With oil prices tumbling, energy companies, which generate a fifth of Norway's income, will cut investment spending by 13.1 per cent this year, more than forecast earlier, and tax revenue will fall sharply, reducing the government's overall surplus, according to revised budget documents seen by Reuters.
The finance ministry will release its revised 2015 budget, which also includes some 2016 forecasts for the first time, at 0845 GMT.
Documents obtained by Reuters indicate that AAA-rated Norway plans to use 168.8 billion crowns (US$22.4 billion) of its oil income in the budget, up from a previous plan for 163.7 billion crowns, while the overall budget surplus will shrink to 7.7 per cent of GDP from a previous forecast for 11.7 per cent.
Norway has saved up US$890 billion in a rainy day wealth fund and uses just a small portion of this saving in the budget, maintaining the fund as a kind of endowment for the country.

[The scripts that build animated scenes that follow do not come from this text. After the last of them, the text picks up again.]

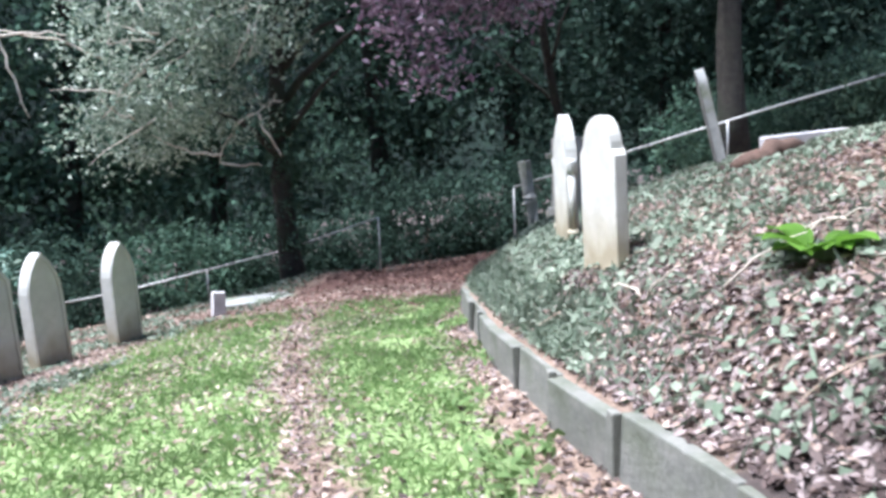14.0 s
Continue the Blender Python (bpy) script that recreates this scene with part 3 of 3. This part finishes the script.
make_rail([(-13.5, 33.0, -2.5), (-11.8, 33.5, -2.28), (-8.57, 34.0, -1.62), (-6.54, 34.65, -1.04)], [(-10.24, 33.8, -1.95), (-6.54, 34.65, -1.04)], "grey tubular handrail at the wood's edge")
make_rail([(-3.52, 34.0, -0.44), (-2.6, 33.0, -0.13), (-0.72, 31.6, 0.49), (1.07, 31.3, 0.98), (4.5, 30.5, 1.9)], [(-3.52, 34.0, -0.44), (0.2, 31.4, 0.75), (4.5, 30.5, 1.9)], "grey tubular handrail climbing along the upper bank")
make_rail([(9.31, 28.5, 3.17), (11.44, 29.0, 3.6), (14.27, 29.5, 4.24)], [(11.44, 29.0, 3.6), (14.27, 29.5, 4.24), (9.31, 28.5, 3.17)], "grey tubular handrail on the hilltop")


def make_pole():
    root = tagged(empty("lamp_post"), "thin grey lamp post on the hilltop", "lamp post")
    z = land(13.67, 31.3)
    bm = bmesh.new()
    tube(bm, [(13.67, 31.3, z - 0.2), (13.67, 31.3, z + 1.2), (13.66, 31.3, 8.6)], [0.06, 0.05, 0.035], 8)
    part("pole", bm, METAL, root, smooth=True)
    bm = bmesh.new()
    box(bm, 0.16, 0.16, 0.5, (13.67, 31.3, z + 0.25), 0.02)
    part("base_box", bm, PALESTONE, root)


make_pole()

# ---- trees ----


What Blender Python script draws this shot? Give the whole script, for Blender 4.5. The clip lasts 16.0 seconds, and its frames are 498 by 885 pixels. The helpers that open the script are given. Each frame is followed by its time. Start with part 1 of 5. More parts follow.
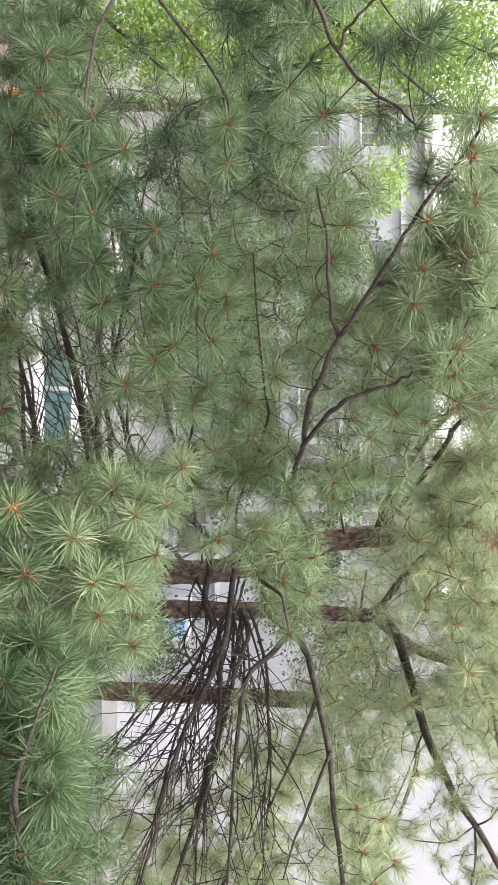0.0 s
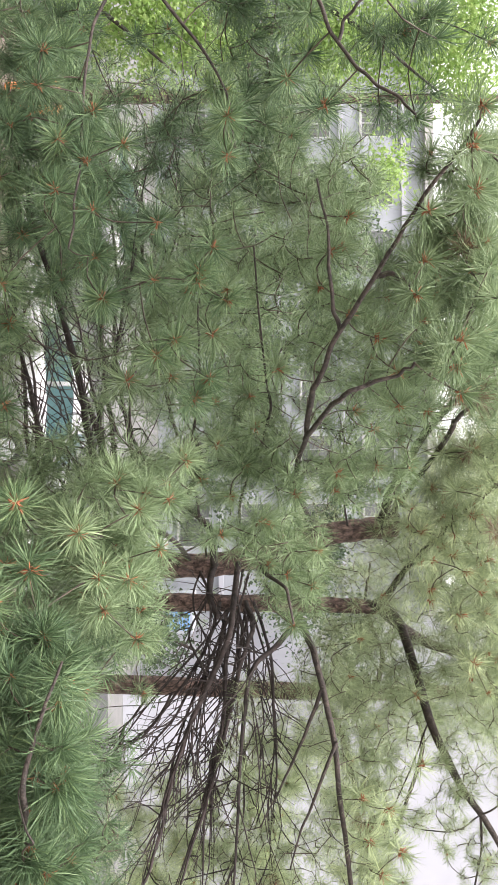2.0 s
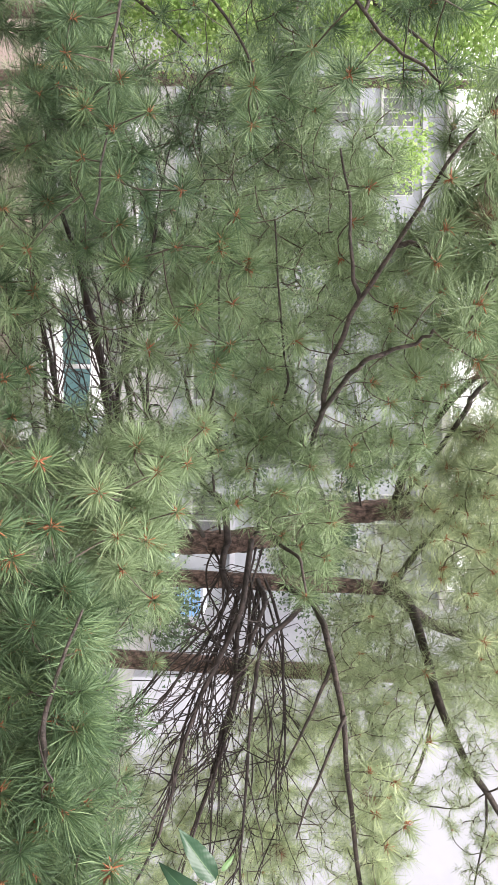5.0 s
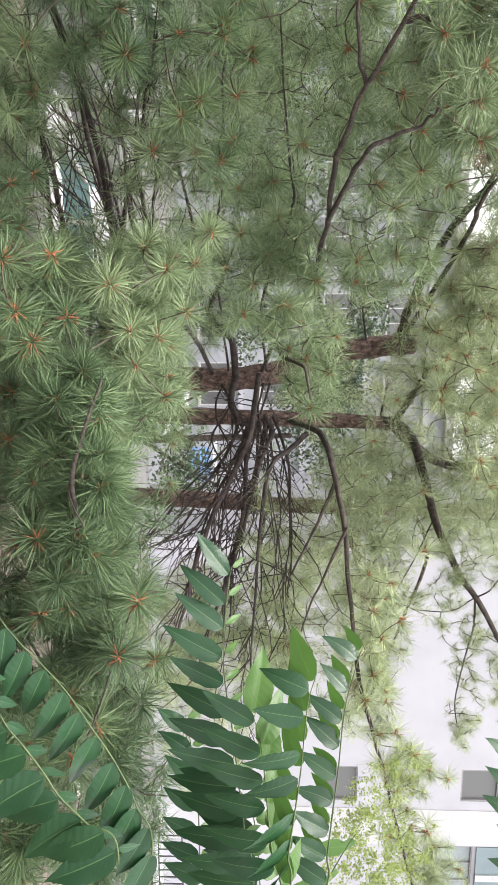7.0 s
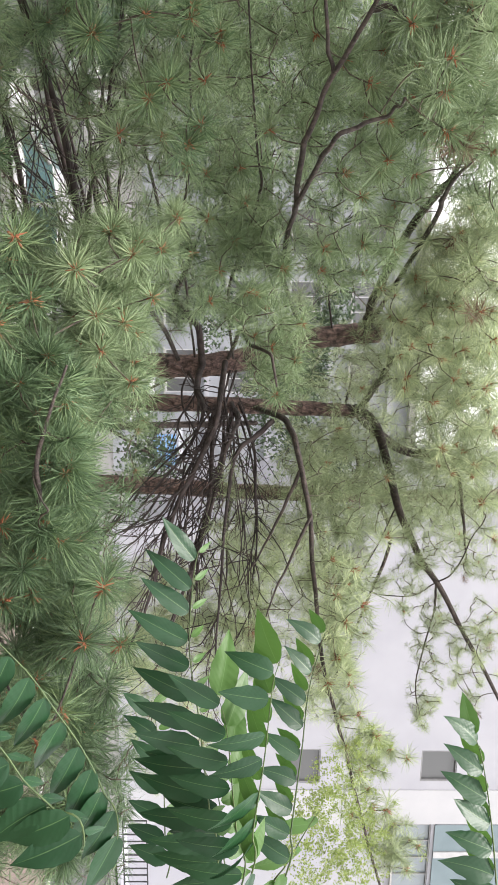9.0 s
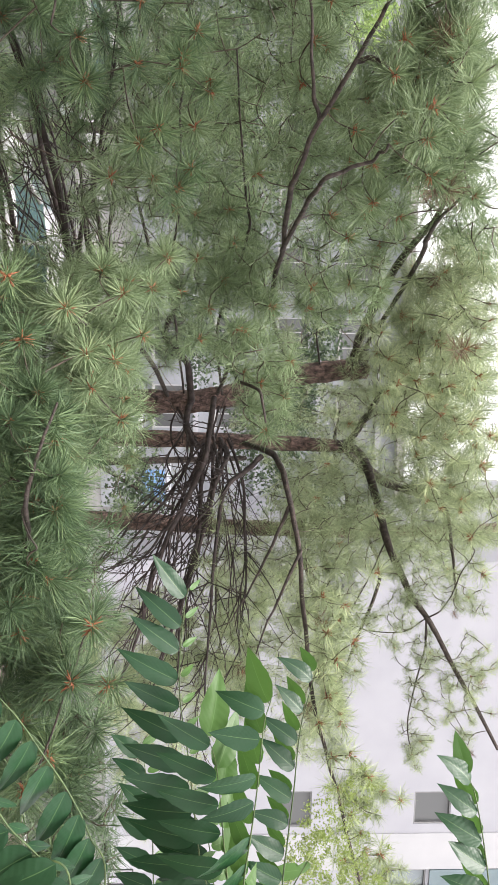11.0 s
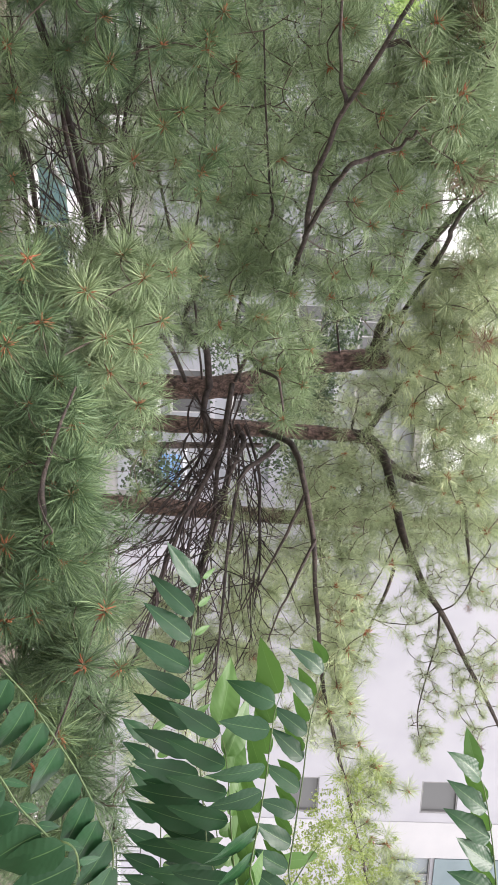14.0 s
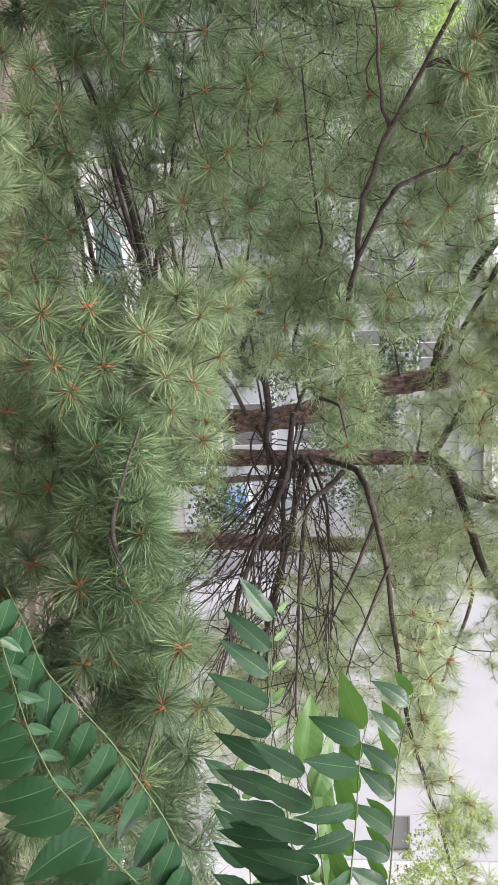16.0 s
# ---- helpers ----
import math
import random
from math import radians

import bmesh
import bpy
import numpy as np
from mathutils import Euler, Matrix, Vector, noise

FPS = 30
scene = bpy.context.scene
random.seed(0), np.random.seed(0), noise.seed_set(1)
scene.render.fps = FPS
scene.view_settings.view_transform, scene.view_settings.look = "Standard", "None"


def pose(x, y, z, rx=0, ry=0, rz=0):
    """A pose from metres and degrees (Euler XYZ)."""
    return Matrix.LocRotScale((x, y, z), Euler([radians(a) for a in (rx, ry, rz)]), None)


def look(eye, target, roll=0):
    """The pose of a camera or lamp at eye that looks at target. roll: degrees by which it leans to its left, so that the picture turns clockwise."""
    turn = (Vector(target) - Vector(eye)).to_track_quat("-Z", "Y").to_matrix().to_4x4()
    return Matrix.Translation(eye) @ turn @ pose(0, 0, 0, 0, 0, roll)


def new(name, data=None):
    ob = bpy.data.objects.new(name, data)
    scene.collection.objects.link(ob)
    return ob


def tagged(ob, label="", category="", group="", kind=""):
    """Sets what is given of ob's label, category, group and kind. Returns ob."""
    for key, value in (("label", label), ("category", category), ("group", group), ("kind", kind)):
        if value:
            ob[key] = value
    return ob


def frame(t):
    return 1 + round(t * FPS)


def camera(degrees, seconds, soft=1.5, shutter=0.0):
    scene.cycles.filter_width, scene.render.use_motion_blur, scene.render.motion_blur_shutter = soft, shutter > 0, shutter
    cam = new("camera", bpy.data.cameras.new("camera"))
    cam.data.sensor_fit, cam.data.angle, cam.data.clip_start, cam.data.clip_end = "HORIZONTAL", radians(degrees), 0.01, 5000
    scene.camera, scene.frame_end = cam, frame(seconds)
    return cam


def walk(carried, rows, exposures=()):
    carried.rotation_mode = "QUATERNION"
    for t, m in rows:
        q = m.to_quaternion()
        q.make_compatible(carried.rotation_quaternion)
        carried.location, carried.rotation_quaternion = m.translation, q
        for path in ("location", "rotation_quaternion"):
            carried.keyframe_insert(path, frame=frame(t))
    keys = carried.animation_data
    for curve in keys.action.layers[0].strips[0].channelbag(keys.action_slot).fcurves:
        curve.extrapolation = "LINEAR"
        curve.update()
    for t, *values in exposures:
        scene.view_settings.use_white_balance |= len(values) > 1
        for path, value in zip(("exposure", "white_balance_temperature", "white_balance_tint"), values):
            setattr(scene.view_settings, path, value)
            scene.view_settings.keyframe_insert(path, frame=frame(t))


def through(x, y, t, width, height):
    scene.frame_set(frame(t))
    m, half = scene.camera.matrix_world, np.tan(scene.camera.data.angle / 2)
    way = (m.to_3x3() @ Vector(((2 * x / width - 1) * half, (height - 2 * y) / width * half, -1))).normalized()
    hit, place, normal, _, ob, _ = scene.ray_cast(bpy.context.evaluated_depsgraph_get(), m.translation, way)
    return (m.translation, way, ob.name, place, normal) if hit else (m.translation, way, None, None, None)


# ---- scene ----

The actual spending will equal 2.6 per cent of the fund this year, below a previous 3 per cent estimate, but the fall is due to the rise in stocks and the weakening of the crown, not a cut in spending.
GDP growth on the mainland, excluding the offshore oil sector, will slow to 1.3 per cent this year, down from an October projection for 2.0 percent and below last year's 2.3 per cent.
But growth could rebound next year, the government said, predicting a 2.0 per cent rate for 2016 as oil prices are forecast to rise.
Unemployment, which hit a ten-year high earlier this year, is seen averaging 4.0 per cent in 2015, above a previous forecast for 3.6 per cent.
The price of oil, the budget's main source of income, is now seen averaging 480 crowns (US$63.7) a barrel this year, below a previous forecast for 650 crowns but is forecast to rise to 529 crowns in 2016.